Available data –
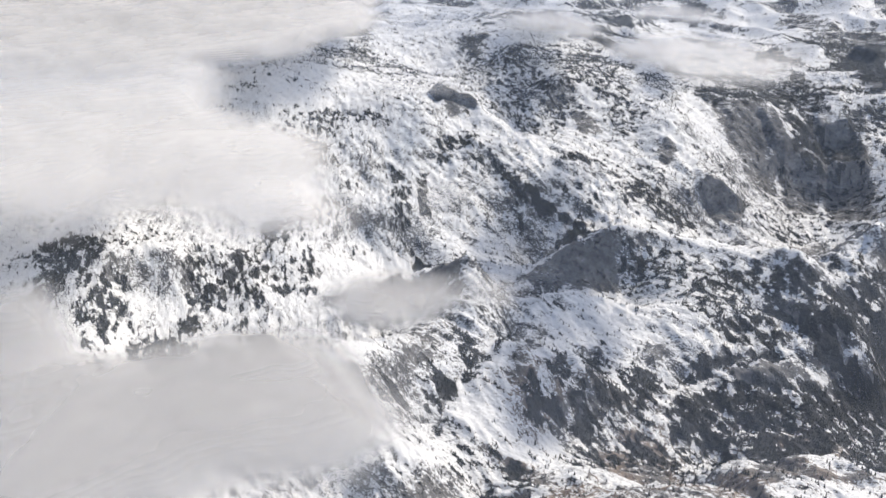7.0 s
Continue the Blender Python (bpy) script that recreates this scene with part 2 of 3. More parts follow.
rib(14, 35, (-24, 2001), (-133, 1841), (-223, 1686))
rib(12, 30, (-227, 1176), (-245, 1095), (-218, 1039))
rib(10, 14, (1194, 2732), (1172, 2597), (1212, 2491))
rib(10, 14, (1250, 2731), (1287, 2612), (1268, 2457))
rib(11, 14, (1336, 2751), (1336, 2624), (1313, 2532))
rib(9, 14, (966, 2510), (997, 2402), (1049, 2322))
rib(9, 14, (1403, 2760), (1446, 2648), (1430, 2556))
rib(12, 24, (-126, 1947), (-191, 1787), (-255, 1654))
rib(8, 16, (901, 1606), (904, 1529), (946, 1472))
rib(8, 16, (1009, 1586), (1021, 1511), (1096, 1507))
rib(8, 16, (318, 1407), (362, 1356), (387, 1321))
rib(7, 14, (631, 1449), (645, 1378), (703, 1327))
rib(8, 20, (-7, 1260), (66, 1251), (122, 1245))
rib(15, 20, (211, 2466), (338, 2400), (488, 2317), (604, 2257), (742, 2248))
rib(14, 16, (300, 2254), (358, 2215), (426, 2143), (508, 2107), (561, 2068))
gully(10, 14, (312, 2190), (394, 2122), (477, 2091))
rib(11, 16, (371, 1593), (464, 1624), (558, 1636), (637, 1577))
rib(11, 16, (410, 1789), (493, 1811), (572, 1828), (690, 1812), (831, 1737), (952, 1672))
rib(10, 14, (39, 1626), (98, 1666), (166, 1687), (230, 1655))
rib(9, 14, (237, 1654), (267, 1563), (294, 1506))
rib(7, 11, (357, 1562), (448, 1498), (523, 1438))
rib(7, 11, (438, 1592), (538, 1526), (619, 1468))
rib(7, 11, (538, 1622), (628, 1535), (695, 1495))
gully(12, 15, (321, 1493), (278, 1422), (234, 1357), (187, 1281), (167, 1224))
gully(9, 14, (630, 1447), (692, 1483), (769, 1486), (862, 1503))
rib(9, 14, (-63, 2008), (16, 1966), (110, 1918), (201, 1675))
rib(9, 13, (965, 2263), (1026, 2274), (1075, 2249), (1180, 2262))
rib(8, 13, (533, 1433), (582, 1371), (654, 1331))
rib(8, 13, (731, 1429), (773, 1360), (826, 1311))
rib(8, 13, (127, 1356), (164, 1293), (210, 1226))
rib(7, 12, (872, 2404), (914, 2312), (984, 2271))

HORNS = []


def horn(x, y, reach, rise, turn):
    """A sharp rock peak with three flat sides, one of them facing along its turn."""
    HORNS.append((x, y, reach, rise, radians(turn)))


horn(238, 1642, 110, 16, -110)
horn(619, 1841, 130, 28, -75)
horn(304, 2253, 80, 18, -60)
horn(235, 2414, 60, 14, -60)
horn(1120, 1772, 80, 18, -50)
horn(959, 1659, 70, 12, -60)
horn(-200, 1169, 70, 24, -40)
horn(-455, 1955, 110, 20, -75)


def height(x, y):
    """The land's height at arrays of places."""
    z = broad(x, y)
    for px, py, reach, rise, turn in HORNS:
        near = np.nonzero(np.hypot(x - px, y - py) < 2.2 * reach)[0]
        dx, dy = x[near] - px, y[near] - py
        out = np.max([dx * math.cos(turn + k * 2.094) + dy * math.sin(turn + k * 2.094) for k in (0, 1, 2)], axis=0)
        z[near] += rise * np.clip(1 - out / reach, 0, 1) - 0.3 * rise * smooth(2.2, 0.6, np.hypot(dx, dy) / reach)
    jog = 9 * grain2(x / 38, y / 38, 80)
    wx, wy = x + 12 * grain2(x / 50, y / 50, 82), y + 12 * grain2(x / 50, y / 50, 83)
    for rise, reach, places in LINES:
        p = np.array(places, float)
        near = np.nonzero((x > p[:, 0].min() - 4 * reach) & (x < p[:, 0].max() + 4 * reach) & (y > p[:, 1].min() - 4 * reach) & (y < p[:, 1].max() + 4 * reach))[0]
        if len(near):
            best = np.full(len(near), 1e9)
            for a, b in zip(p, p[1:]):
                t = np.clip(((wx[near] - a[0]) * (b[0] - a[0]) + (wy[near] - a[1]) * (b[1] - a[1])) / ((b - a) ** 2).sum(), 0, 1)
                best = np.minimum(best, np.hypot(wx[near] - a[0] - t * (b[0] - a[0]), wy[near] - a[1] - t * (b[1] - a[1])))
            z[near] += rise * np.exp(-np.sqrt(best * best + 4) / reach) - rise * 0.25 * np.exp(-(best / (2 * reach)) ** 2)
    for px, py, half, turn, reach, step in SCARPS:
        near = np.nonzero(np.hypot(x - px, y - py) < half + 4 * reach)[0]
        dx, dy = x[near] - px, y[near] - py
        u, v = dx * math.cos(turn) + dy * math.sin(turn), dx * math.sin(turn) - dy * math.cos(turn) + jog[near]
        z[near] += -step * np.tanh(v / 7) * np.exp(-np.abs(v) / reach) * smooth(1.15, 0.7, np.abs(u) / half)
    rough = 0.6 + 0.5 * grain2(x / 400, y / 400, 70)
    reach = np.hypot(x - 150, y - 75)
    far = 0.9 * smooth(2600, 4200, reach)
    near = 1 - 0.75 * smooth(2800, 4000, reach)
    west = western(x, y)
    z = z + 60 * far * (0.45 - np.abs(grain2(x / 560, y / 420, 4)) * 1.8) + 22 * far * (0.5 - np.abs(grain2(x / 190, y / 170, 6)) * 1.8)
    for turn, share in ((GRAIN, 1 - west), (FLUTES, 0.85 * west)):
        a, c = along(x, y, turn)
        a, c = a + 16 * grain2(x / 110, y / 110, 60), c + 16 * grain2(x / 110, y / 110, 61)
        f = 7 * (0.55 - np.abs(grain2(a / 260, c / 170, 3)) * 1.9)
        f = f + 11 * rough * (0.5 - np.abs(grain2(a / 105, c / 66, 5)) * 1.8)
        f = f + 8 * rough * (0.5 - np.abs(grain2(a / 47, c / 29, 8)) * 1.8)
        f = f + 4.8 * rough * (0.5 - np.abs(grain2(a / 21, c / 13, 11)) * 1.8)
        f = f + 2.2 * rough * clouded(a / 10, c / 7, 2, 14)
        z = z + near * share * f
    return z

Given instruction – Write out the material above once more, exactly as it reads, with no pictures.

Full answer –
7.0 s
Continue the Blender Python (bpy) script that recreates this scene with part 2 of 3. More parts follow.
rib(14, 35, (-24, 2001), (-133, 1841), (-223, 1686))
rib(12, 30, (-227, 1176), (-245, 1095), (-218, 1039))
rib(10, 14, (1194, 2732), (1172, 2597), (1212, 2491))
rib(10, 14, (1250, 2731), (1287, 2612), (1268, 2457))
rib(11, 14, (1336, 2751), (1336, 2624), (1313, 2532))
rib(9, 14, (966, 2510), (997, 2402), (1049, 2322))
rib(9, 14, (1403, 2760), (1446, 2648), (1430, 2556))
rib(12, 24, (-126, 1947), (-191, 1787), (-255, 1654))
rib(8, 16, (901, 1606), (904, 1529), (946, 1472))
rib(8, 16, (1009, 1586), (1021, 1511), (1096, 1507))
rib(8, 16, (318, 1407), (362, 1356), (387, 1321))
rib(7, 14, (631, 1449), (645, 1378), (703, 1327))
rib(8, 20, (-7, 1260), (66, 1251), (122, 1245))
rib(15, 20, (211, 2466), (338, 2400), (488, 2317), (604, 2257), (742, 2248))
rib(14, 16, (300, 2254), (358, 2215), (426, 2143), (508, 2107), (561, 2068))
gully(10, 14, (312, 2190), (394, 2122), (477, 2091))
rib(11, 16, (371, 1593), (464, 1624), (558, 1636), (637, 1577))
rib(11, 16, (410, 1789), (493, 1811), (572, 1828), (690, 1812), (831, 1737), (952, 1672))
rib(10, 14, (39, 1626), (98, 1666), (166, 1687), (230, 1655))
rib(9, 14, (237, 1654), (267, 1563), (294, 1506))
rib(7, 11, (357, 1562), (448, 1498), (523, 1438))
rib(7, 11, (438, 1592), (538, 1526), (619, 1468))
rib(7, 11, (538, 1622), (628, 1535), (695, 1495))
gully(12, 15, (321, 1493), (278, 1422), (234, 1357), (187, 1281), (167, 1224))
gully(9, 14, (630, 1447), (692, 1483), (769, 1486), (862, 1503))
rib(9, 14, (-63, 2008), (16, 1966), (110, 1918), (201, 1675))
rib(9, 13, (965, 2263), (1026, 2274), (1075, 2249), (1180, 2262))
rib(8, 13, (533, 1433), (582, 1371), (654, 1331))
rib(8, 13, (731, 1429), (773, 1360), (826, 1311))
rib(8, 13, (127, 1356), (164, 1293), (210, 1226))
rib(7, 12, (872, 2404), (914, 2312), (984, 2271))

HORNS = []


def horn(x, y, reach, rise, turn):
    """A sharp rock peak with three flat sides, one of them facing along its turn."""
    HORNS.append((x, y, reach, rise, radians(turn)))


horn(238, 1642, 110, 16, -110)
horn(619, 1841, 130, 28, -75)
horn(304, 2253, 80, 18, -60)
horn(235, 2414, 60, 14, -60)
horn(1120, 1772, 80, 18, -50)
horn(959, 1659, 70, 12, -60)
horn(-200, 1169, 70, 24, -40)
horn(-455, 1955, 110, 20, -75)


def height(x, y):
    """The land's height at arrays of places."""
    z = broad(x, y)
    for px, py, reach, rise, turn in HORNS:
        near = np.nonzero(np.hypot(x - px, y - py) < 2.2 * reach)[0]
        dx, dy = x[near] - px, y[near] - py
        out = np.max([dx * math.cos(turn + k * 2.094) + dy * math.sin(turn + k * 2.094) for k in (0, 1, 2)], axis=0)
        z[near] += rise * np.clip(1 - out / reach, 0, 1) - 0.3 * rise * smooth(2.2, 0.6, np.hypot(dx, dy) / reach)
    jog = 9 * grain2(x / 38, y / 38, 80)
    wx, wy = x + 12 * grain2(x / 50, y / 50, 82), y + 12 * grain2(x / 50, y / 50, 83)
    for rise, reach, places in LINES:
        p = np.array(places, float)
        near = np.nonzero((x > p[:, 0].min() - 4 * reach) & (x < p[:, 0].max() + 4 * reach) & (y > p[:, 1].min() - 4 * reach) & (y < p[:, 1].max() + 4 * reach))[0]
        if len(near):
            best = np.full(len(near), 1e9)
            for a, b in zip(p, p[1:]):
                t = np.clip(((wx[near] - a[0]) * (b[0] - a[0]) + (wy[near] - a[1]) * (b[1] - a[1])) / ((b - a) ** 2).sum(), 0, 1)
                best = np.minimum(best, np.hypot(wx[near] - a[0] - t * (b[0] - a[0]), wy[near] - a[1] - t * (b[1] - a[1])))
            z[near] += rise * np.exp(-np.sqrt(best * best + 4) / reach) - rise * 0.25 * np.exp(-(best / (2 * reach)) ** 2)
    for px, py, half, turn, reach, step in SCARPS:
        near = np.nonzero(np.hypot(x - px, y - py) < half + 4 * reach)[0]
        dx, dy = x[near] - px, y[near] - py
        u, v = dx * math.cos(turn) + dy * math.sin(turn), dx * math.sin(turn) - dy * math.cos(turn) + jog[near]
        z[near] += -step * np.tanh(v / 7) * np.exp(-np.abs(v) / reach) * smooth(1.15, 0.7, np.abs(u) / half)
    rough = 0.6 + 0.5 * grain2(x / 400, y / 400, 70)
    reach = np.hypot(x - 150, y - 75)
    far = 0.9 * smooth(2600, 4200, reach)
    near = 1 - 0.75 * smooth(2800, 4000, reach)
    west = western(x, y)
    z = z + 60 * far * (0.45 - np.abs(grain2(x / 560, y / 420, 4)) * 1.8) + 22 * far * (0.5 - np.abs(grain2(x / 190, y / 170, 6)) * 1.8)
    for turn, share in ((GRAIN, 1 - west), (FLUTES, 0.85 * west)):
        a, c = along(x, y, turn)
        a, c = a + 16 * grain2(x / 110, y / 110, 60), c + 16 * grain2(x / 110, y / 110, 61)
        f = 7 * (0.55 - np.abs(grain2(a / 260, c / 170, 3)) * 1.9)
        f = f + 11 * rough * (0.5 - np.abs(grain2(a / 105, c / 66, 5)) * 1.8)
        f = f + 8 * rough * (0.5 - np.abs(grain2(a / 47, c / 29, 8)) * 1.8)
        f = f + 4.8 * rough * (0.5 - np.abs(grain2(a / 21, c / 13, 11)) * 1.8)
        f = f + 2.2 * rough * clouded(a / 10, c / 7, 2, 14)
        z = z + near * share * f
    return z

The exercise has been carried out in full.